WHAT TO PRODUCE :: Lift every line from the entries that includes the word "script".

# START OF DATASET ENTRIES

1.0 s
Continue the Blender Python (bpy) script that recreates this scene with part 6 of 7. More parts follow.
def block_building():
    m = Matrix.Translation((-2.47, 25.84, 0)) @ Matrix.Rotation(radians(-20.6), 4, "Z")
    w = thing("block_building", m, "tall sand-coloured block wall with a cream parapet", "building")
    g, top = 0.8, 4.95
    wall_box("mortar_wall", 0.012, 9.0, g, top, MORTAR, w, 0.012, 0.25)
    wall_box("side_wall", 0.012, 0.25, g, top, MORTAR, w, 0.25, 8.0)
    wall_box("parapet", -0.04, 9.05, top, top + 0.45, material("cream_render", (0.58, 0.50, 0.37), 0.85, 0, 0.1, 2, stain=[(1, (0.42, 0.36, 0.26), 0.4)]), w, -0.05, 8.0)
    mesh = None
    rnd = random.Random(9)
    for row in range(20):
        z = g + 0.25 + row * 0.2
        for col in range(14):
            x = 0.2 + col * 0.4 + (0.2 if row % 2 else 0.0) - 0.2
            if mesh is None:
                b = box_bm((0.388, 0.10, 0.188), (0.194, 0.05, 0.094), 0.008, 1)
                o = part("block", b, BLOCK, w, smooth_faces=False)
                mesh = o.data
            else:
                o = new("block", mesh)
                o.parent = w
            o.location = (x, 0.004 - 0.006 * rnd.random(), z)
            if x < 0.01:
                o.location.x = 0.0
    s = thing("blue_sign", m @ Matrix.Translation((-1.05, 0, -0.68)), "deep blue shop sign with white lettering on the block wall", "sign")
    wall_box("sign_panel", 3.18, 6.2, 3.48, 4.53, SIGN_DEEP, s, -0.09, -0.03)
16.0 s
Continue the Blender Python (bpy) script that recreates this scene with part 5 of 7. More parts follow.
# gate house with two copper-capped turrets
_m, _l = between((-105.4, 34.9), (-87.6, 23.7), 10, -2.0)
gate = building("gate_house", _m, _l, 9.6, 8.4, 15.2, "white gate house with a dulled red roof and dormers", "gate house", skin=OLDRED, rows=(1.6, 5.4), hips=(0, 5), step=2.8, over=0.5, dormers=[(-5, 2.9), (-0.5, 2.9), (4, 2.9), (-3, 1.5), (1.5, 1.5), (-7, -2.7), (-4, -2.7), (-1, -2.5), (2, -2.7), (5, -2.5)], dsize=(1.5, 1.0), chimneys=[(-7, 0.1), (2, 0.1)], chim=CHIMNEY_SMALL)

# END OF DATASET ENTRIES

ANSWER TO THE EXERCISE ::
Continue the Blender Python (bpy) script that recreates this scene with part 6 of 7. More parts follow.
Continue the Blender Python (bpy) script that recreates this scene with part 5 of 7. More parts follow.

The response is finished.